Waves suggested that the product has been designed for their Pro community, defined as producers and DJs of all levels. However, it’s of no surprise that many have questioned, as a headphone only monitoring system, how this could possibly translate to the various levels of headphones available. I.E. will this sound as good on a $30 pair as it will on a pair of Sennheiser HD650? Waves have gone some way to address these issues with EQ profiles, including the Sennheiser HD600s, for several common studio headphones with several more in development.


Abbey Road Studio 3 begs the question that perhaps this is a superior product for general listening on your headphones through your phone, iPod etc? This would broaden its appeal to consumers and its clear that listening to your favourite album in a simulation of Studio 3 would be an exciting proposal.

It also made us wonder: could a commercially minded record label give albums a new angle if they were released along with a simulated audio experience whereby fans can listen back from the sweet spot of the control room the album was mixed in?

There are some who have taken aim at Waves but it’s worth remembering it does have a large appeal for the growing number of producers and engineers who work on-the-go and typically in less than desirable environments such as planes and trains. Used in a chain with other reference and mix tools it can offer practical insight when approached and applied in the correct fashion.

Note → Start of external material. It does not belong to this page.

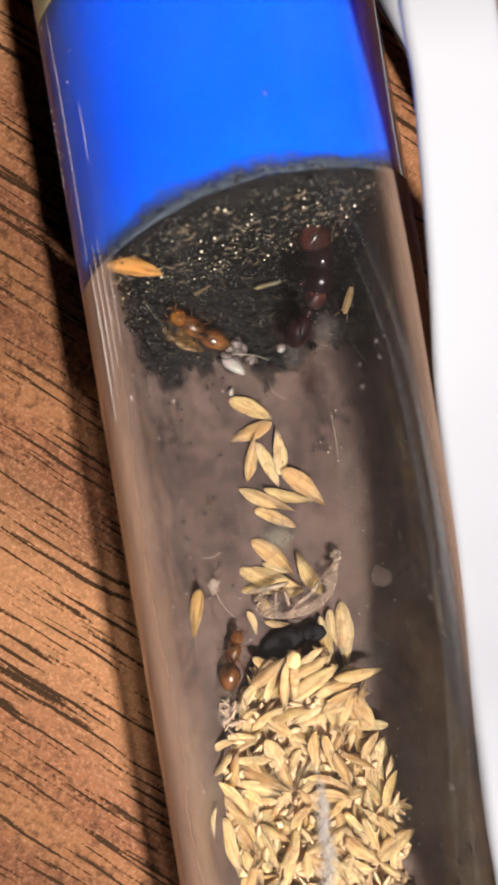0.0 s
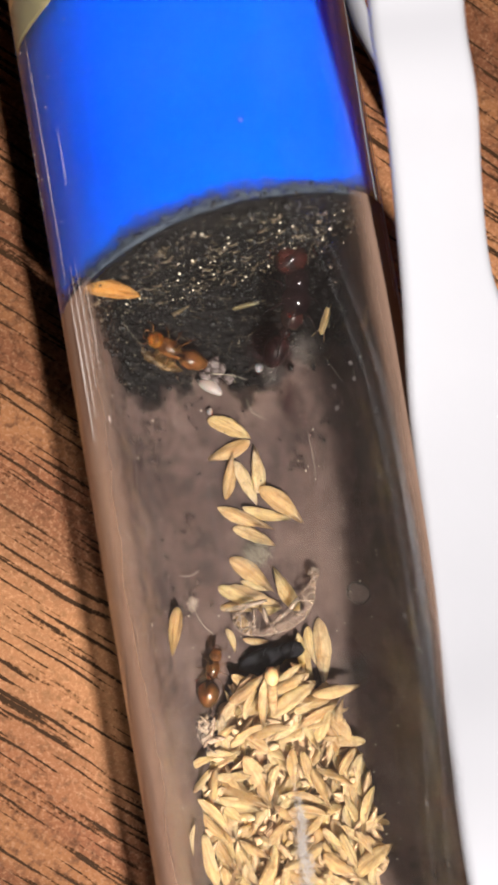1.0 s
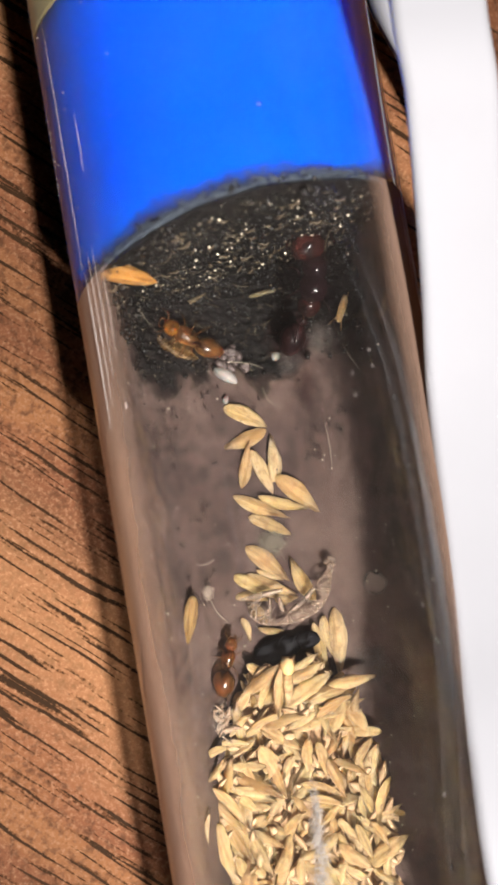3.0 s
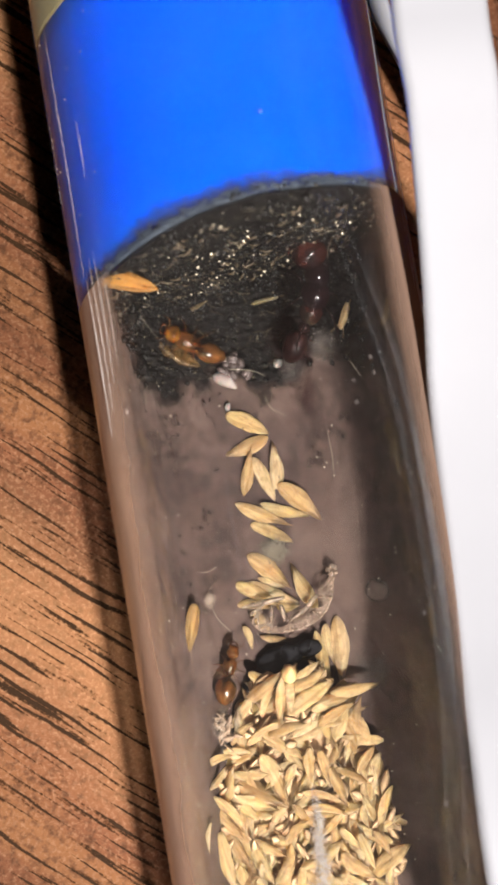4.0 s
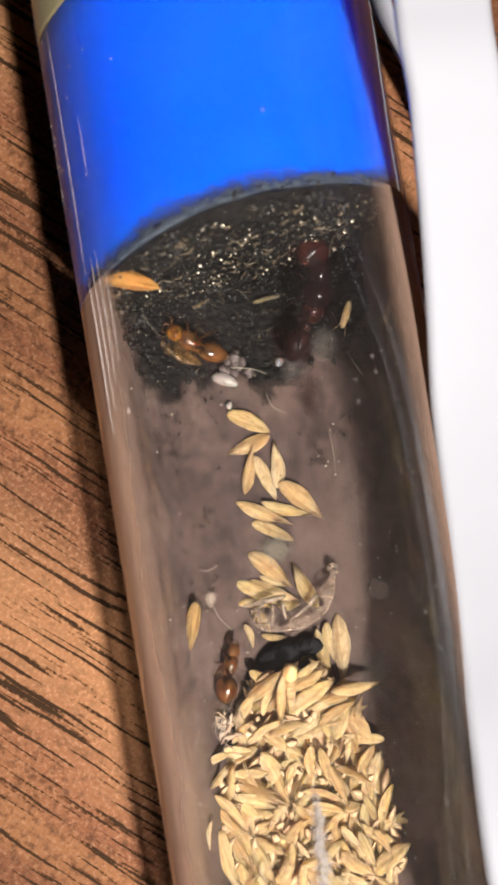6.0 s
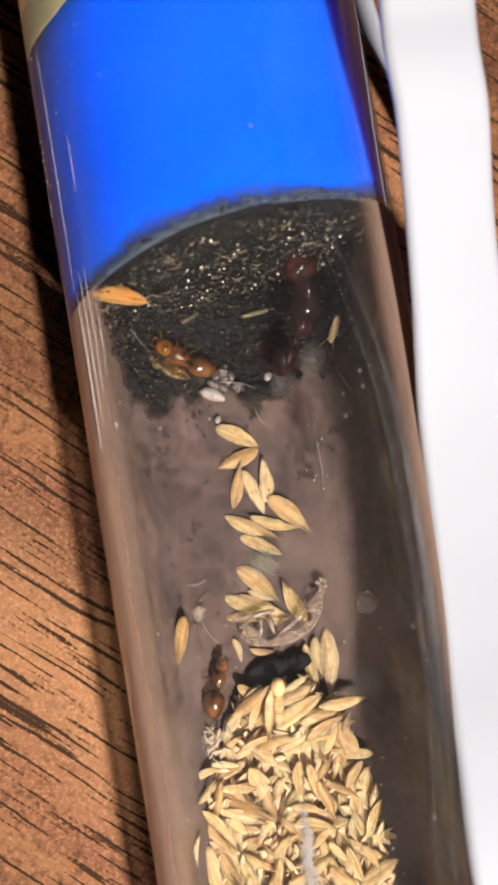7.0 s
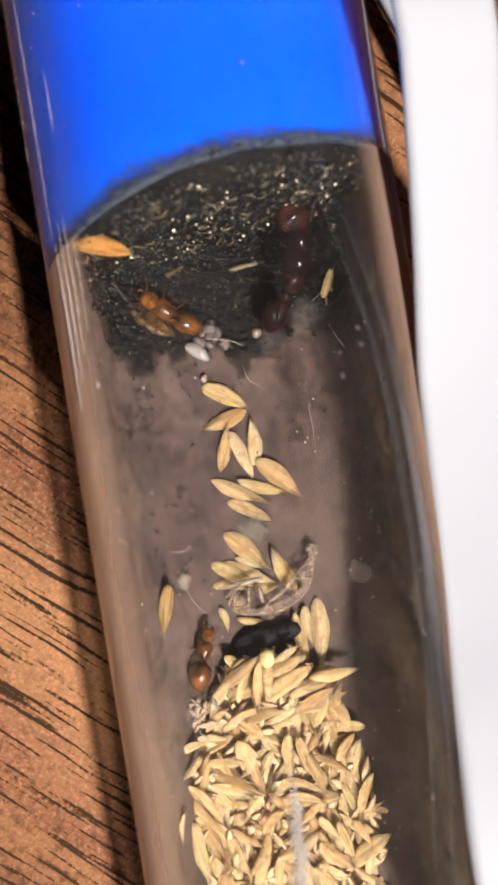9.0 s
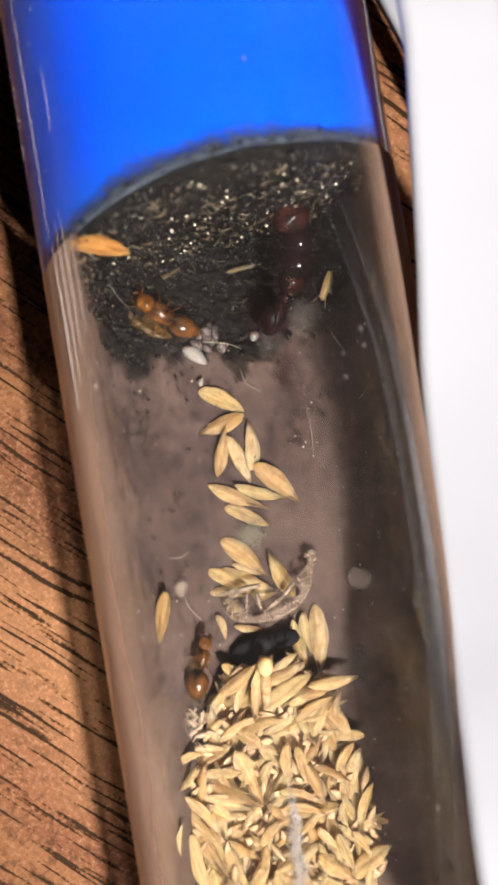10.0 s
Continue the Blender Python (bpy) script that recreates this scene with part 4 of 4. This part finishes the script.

Our judgement would be to suggest reserving judgement till you try it. You may enjoy the added dimension to your monitoring. There will, of course, be a few purists out there who dismiss Abbey Road Studio 3 on the grounds that it’s somehow a waste of time. They’re missing the point.

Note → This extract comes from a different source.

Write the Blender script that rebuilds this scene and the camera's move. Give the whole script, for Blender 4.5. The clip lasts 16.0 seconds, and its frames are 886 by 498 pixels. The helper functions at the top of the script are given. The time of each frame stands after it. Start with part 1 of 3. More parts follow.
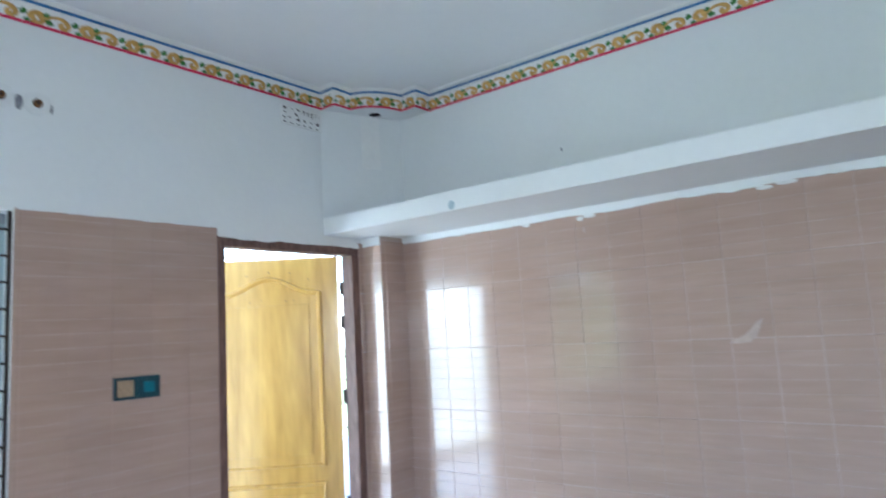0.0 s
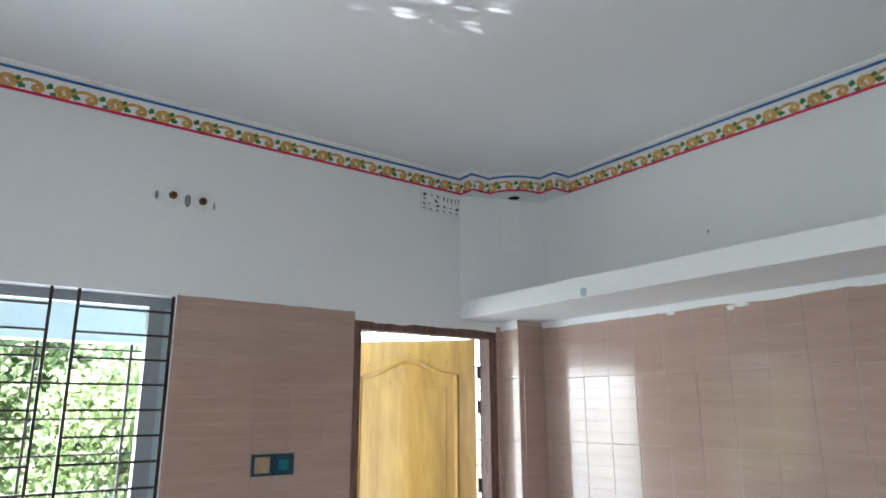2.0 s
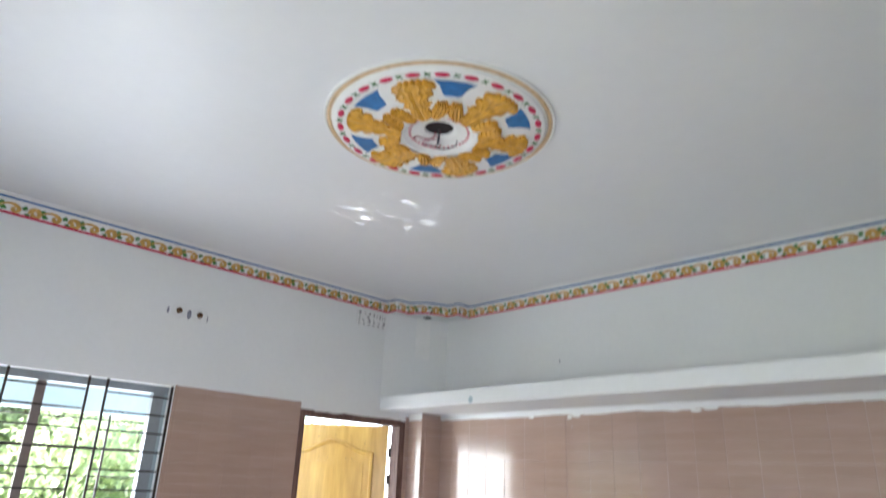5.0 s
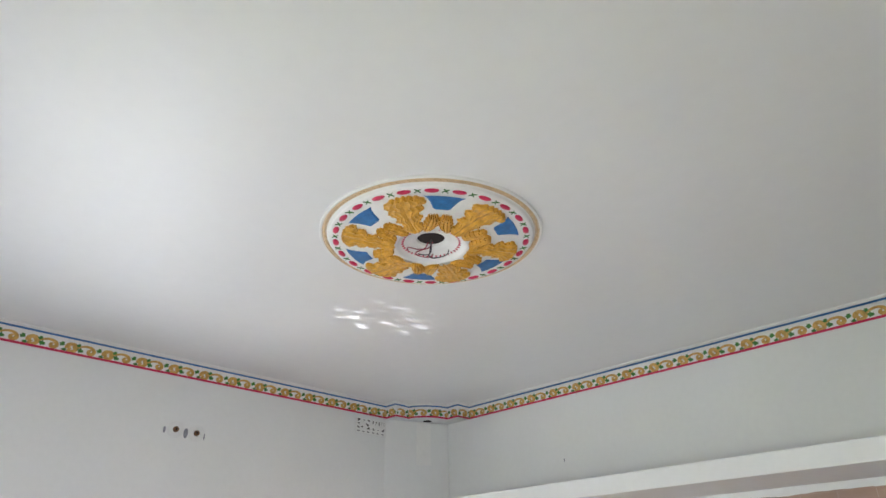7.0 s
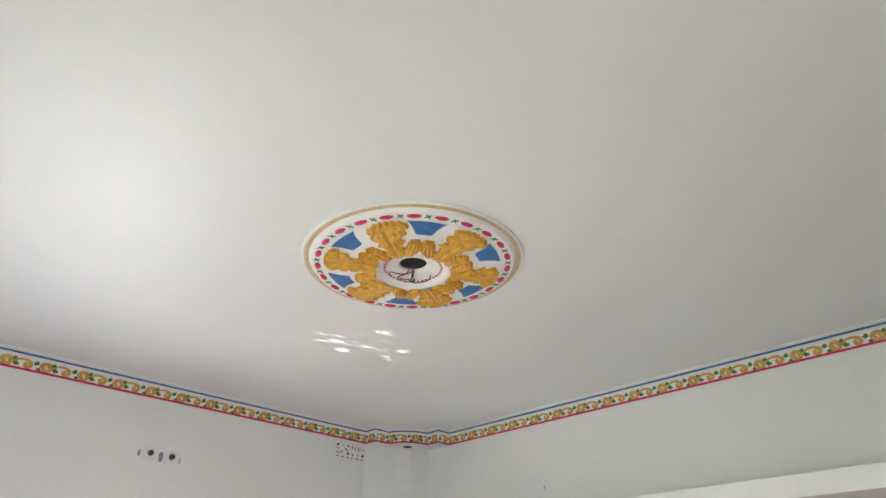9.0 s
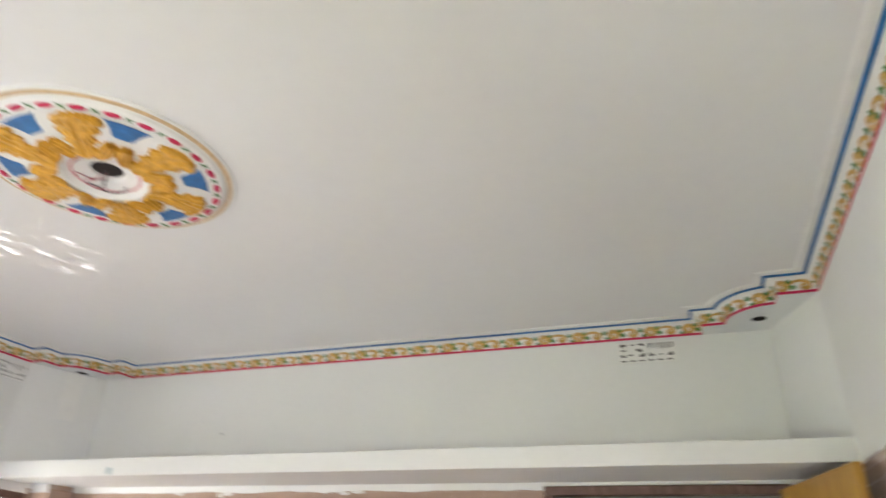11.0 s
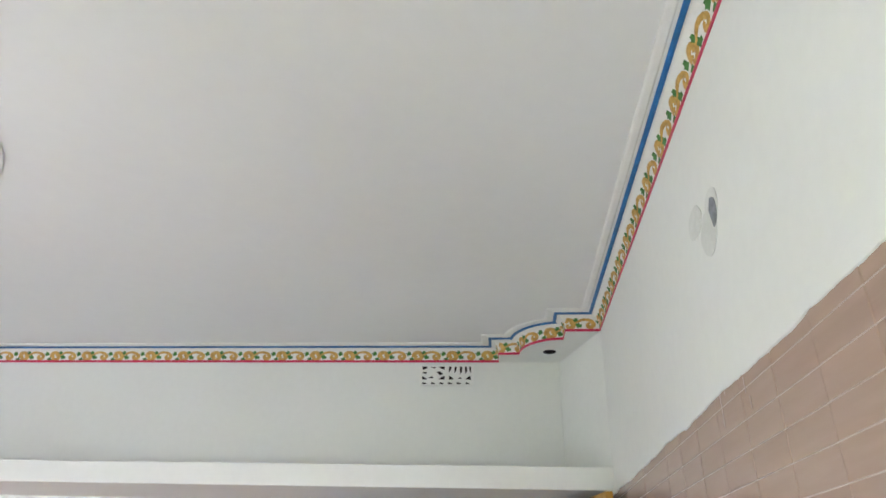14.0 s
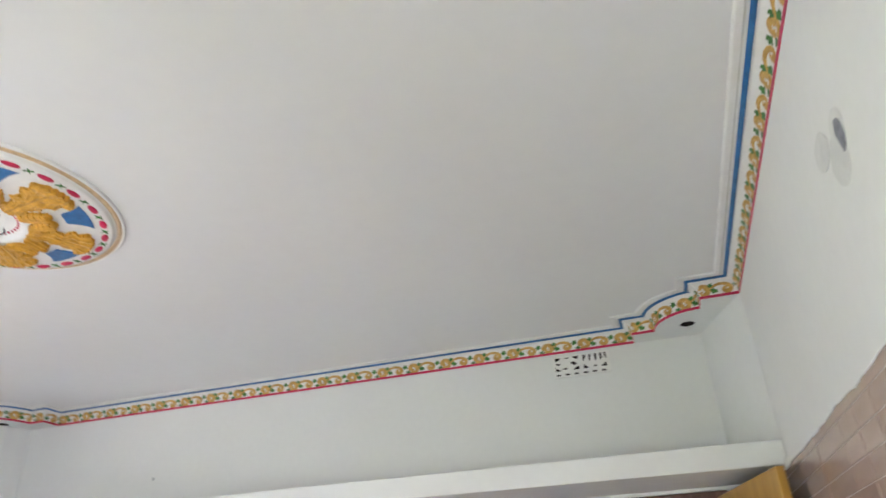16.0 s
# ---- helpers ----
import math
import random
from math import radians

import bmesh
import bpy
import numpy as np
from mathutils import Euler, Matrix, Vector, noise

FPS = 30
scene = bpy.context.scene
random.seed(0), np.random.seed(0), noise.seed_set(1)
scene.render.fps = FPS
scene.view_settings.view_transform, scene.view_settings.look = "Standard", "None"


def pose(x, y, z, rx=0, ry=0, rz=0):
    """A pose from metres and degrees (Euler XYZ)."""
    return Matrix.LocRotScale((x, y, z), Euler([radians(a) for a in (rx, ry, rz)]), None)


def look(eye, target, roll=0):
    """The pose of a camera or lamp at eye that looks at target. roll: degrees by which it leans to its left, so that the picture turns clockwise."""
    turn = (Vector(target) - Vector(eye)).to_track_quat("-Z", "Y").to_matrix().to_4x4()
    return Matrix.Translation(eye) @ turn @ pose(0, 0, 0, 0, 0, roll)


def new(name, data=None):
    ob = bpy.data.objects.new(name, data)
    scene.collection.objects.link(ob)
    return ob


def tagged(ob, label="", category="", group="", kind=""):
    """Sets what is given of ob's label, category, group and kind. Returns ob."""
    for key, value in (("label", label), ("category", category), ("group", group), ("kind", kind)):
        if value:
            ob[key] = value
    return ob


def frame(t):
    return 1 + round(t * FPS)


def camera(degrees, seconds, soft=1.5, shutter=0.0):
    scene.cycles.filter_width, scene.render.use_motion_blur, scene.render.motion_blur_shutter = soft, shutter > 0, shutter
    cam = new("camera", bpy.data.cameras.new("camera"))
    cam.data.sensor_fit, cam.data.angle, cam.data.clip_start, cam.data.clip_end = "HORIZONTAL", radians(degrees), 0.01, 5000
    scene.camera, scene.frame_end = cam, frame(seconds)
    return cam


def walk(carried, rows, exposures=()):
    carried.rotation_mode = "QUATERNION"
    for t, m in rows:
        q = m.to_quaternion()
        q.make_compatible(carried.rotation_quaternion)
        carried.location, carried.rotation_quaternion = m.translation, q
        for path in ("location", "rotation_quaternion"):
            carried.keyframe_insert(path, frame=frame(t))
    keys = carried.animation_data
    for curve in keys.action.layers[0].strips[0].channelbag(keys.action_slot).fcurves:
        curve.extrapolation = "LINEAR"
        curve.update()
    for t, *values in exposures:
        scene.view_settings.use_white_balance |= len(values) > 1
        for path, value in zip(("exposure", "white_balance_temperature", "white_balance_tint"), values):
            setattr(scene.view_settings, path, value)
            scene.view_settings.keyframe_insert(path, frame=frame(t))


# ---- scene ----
cam = camera(68.0, 16.0, shutter=0.5)
PATH = [
    (0, (3.274, -3.476, 1.463), (2.044, -1.917, 1.704), -3.2),
    (0.5, (3.273, -3.418, 1.499), (1.869, -2.049, 1.894), -3.7),
    (1, (3.299, -3.31, 1.531), (1.753, -2.149, 2.045), -2.1),
    (1.5, (3.359, -3.243, 1.543), (1.8, -2.107, 2.072), -0.8),
    (2, (3.425, -3.259, 1.545), (1.861, -2.105, 2.015), -0.1),
    (2.5, (3.697, -3.516, 1.514), (2.136, -2.32, 1.876), -1.4),
    (3, (3.98, -3.745, 1.517), (2.411, -2.593, 1.974), -1.0),
    (3.5, (4.219, -3.922, 1.515), (2.685, -2.684, 1.855), 0.0),
    (4, (4.349, -4.062, 1.515), (2.936, -2.702, 1.911), 0.1),
    (4.5, (4.437, -4.199, 1.528), (3.056, -2.847, 2.044), 0.1),
    (5, (4.53, -4.291, 1.545), (3.176, -2.981, 2.216), 2.5),
    (5.2, (4.545, -4.305, 1.55), (3.234, -3.007, 2.322), 2.9),
    (7.5, (4.59, -4.366, 1.575), (3.331, -3.132, 2.519), -1.0),
    (8, (4.597, -4.366, 1.572), (3.359, -3.133, 2.545), -0.1),
    (8.2, (4.6, -4.369, 1.573), (3.376, -3.142, 2.572), 0.0),
    (10.3, (4.645, -4.335, 1.575), (3.565, -2.905, 2.462), -0.3),
    (10.5, (4.675, -4.306, 1.576), (3.717, -2.793, 2.465), 0.0),
    (10.6, (4.694, -4.289, 1.575), (3.796, -2.747, 2.479), 0.1),
    (11, (4.765, -4.185, 1.575), (4.138, -2.511, 2.471), 2.1),
    (11.5, (4.86, -4.072, 1.592), (4.516, -2.303, 2.459), 4.0),
    (12, (4.869, -4.069, 1.597), (4.649, -2.268, 2.44), 2.8),
    (12.5, (4.877, -4.073, 1.604), (4.705, -2.285, 2.482), 2.6),
    (13, (4.897, -4.097, 1.602), (4.732, -2.302, 2.467), 2.1),
    (13.5, (4.917, -4.108, 1.605), (4.757, -2.327, 2.502), 2.2),
    (14, (4.928, -4.121, 1.616), (4.766, -2.363, 2.557), 1.7),
    (14.5, (4.939, -4.126, 1.629), (4.735, -2.39, 2.601), 1.1),
    (15, (4.954, -4.118, 1.62), (4.727, -2.385, 2.591), 0.4),
    (15.5, (4.963, -4.087, 1.633), (4.611, -2.352, 2.565), -0.3),
    (16, (4.987, -4.023, 1.64), (4.462, -2.338, 2.582), -2.7),
]
walk(cam, [(t, look(eye, target, roll)) for t, eye, target, roll in PATH],
     exposures=[(0, 3.88, 5150, 9), (0.7, 3.72, 5350, 9), (1.5, 3.58, 5600, 11), (2.5, 3.54, 5850, 15), (3.5, 3.58, 5850, 15), (4.5, 3.84, 5880, 16), (5, 3.84, 5900, 17), (8, 3.86, 6400, 17), (11, 4.2, 6650, 19), (12.5, 4.36, 6350, 19), (13.5, 4.32, 6200, 19), (14.5, 4.2, 6200, 19), (16, 4.21, 6250, 20)])

# ---- light ----
SUN_ELEV, SUN_AZ = radians(50), radians(118)
world = bpy.data.worlds.new("world")
scene.world = world
world.use_nodes = True
wn = world.node_tree.nodes
sky = wn.new("ShaderNodeTexSky")
sky.sky_type, sky.sun_disc, sky.sun_elevation, sky.sun_rotation = "NISHITA", False, SUN_ELEV, SUN_AZ
wn["Background"].inputs["Strength"].default_value = 0.15
world.node_tree.links.new(sky.outputs[0], wn["Background"].inputs["Color"])
sun = new("sun", bpy.data.lights.new("sun", "SUN"))
sun.data.energy, sun.data.angle, sun.data.color = 5.0, radians(0.5), (1, 0.95, 0.87)
sun.matrix_world = look((0, 0, 0), (-math.sin(SUN_AZ) * math.cos(SUN_ELEV), -math.cos(SUN_AZ) * math.cos(SUN_ELEV), -math.sin(SUN_ELEV)))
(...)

To reemphasise, its a monitoring tool and not a mixing tool. There are other devices on the market such as Sonarworks that Abbey Road Studio 3 has been unjustly compared to which offer more insight into your mixes. For those who can cast aside their prejudices about this latest plug-in, you might enjoy it. It’s fun, which is no bad thing, and we took pleasure listening to classics from Hotel California to The Prodigy to Blawan.

Currently its available for $99 which makes it just about in reach for most peoples’ impulse buying range and even when it returns to its full retail price of $199, its for the most part, competitively priced.